Berkovitch’s Hitorerut party said security around Berkovitch was being tightened in the wake of Dery’s comments and threats that had been received. The party referred to “entire teams of criminals who are defacing Hitorerut signs, who are damaging the democratic process and inciting in every direction against Ofer Berkovitch and the Hitorerut movement.
“It is inconceivable that a cabinet member in the State of Israel would express himself in such a manner,” Hitorerut said, maintaining that a red line had been crossed following other acts of incitement against the party.
Early Friday thousands of notices were posted around Jerusalem directed at the city’s ultra-Orthodox population and making a variety of promises. They were perceived as being in support of Leon, but Leon’s campaign headquarters denied it, saying they were designed to harm his reputation among non-ultra-Orthodox residents of the city.
One of the versions of the posters promised the ultra-Orthodox “full control” of the local religious council and of the Chief Rabbinate. Another said Leon would give the ultra-Orthodox control of the neighborhood administration in Ramot, a Jerusalem neighborhood where a large number of secular residents live.

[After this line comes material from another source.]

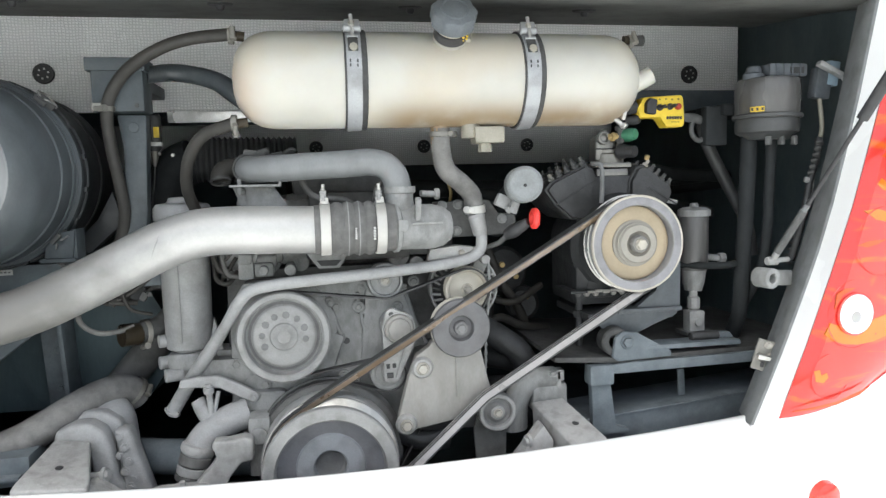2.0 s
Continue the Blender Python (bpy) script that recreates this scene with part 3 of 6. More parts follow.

In denying that he was behind the posters, Leon tweeted: “Berkovitch is losing his senses as well as the last drops of integrity that he has and is opting for ugly incitement.”
Leon accused Berkovitch’s headquarters of fabricating the posters in the hope they would undermine support for Leon. Hitorerut denied this and said if Leon had such suspicions, he should file a complaint with the police.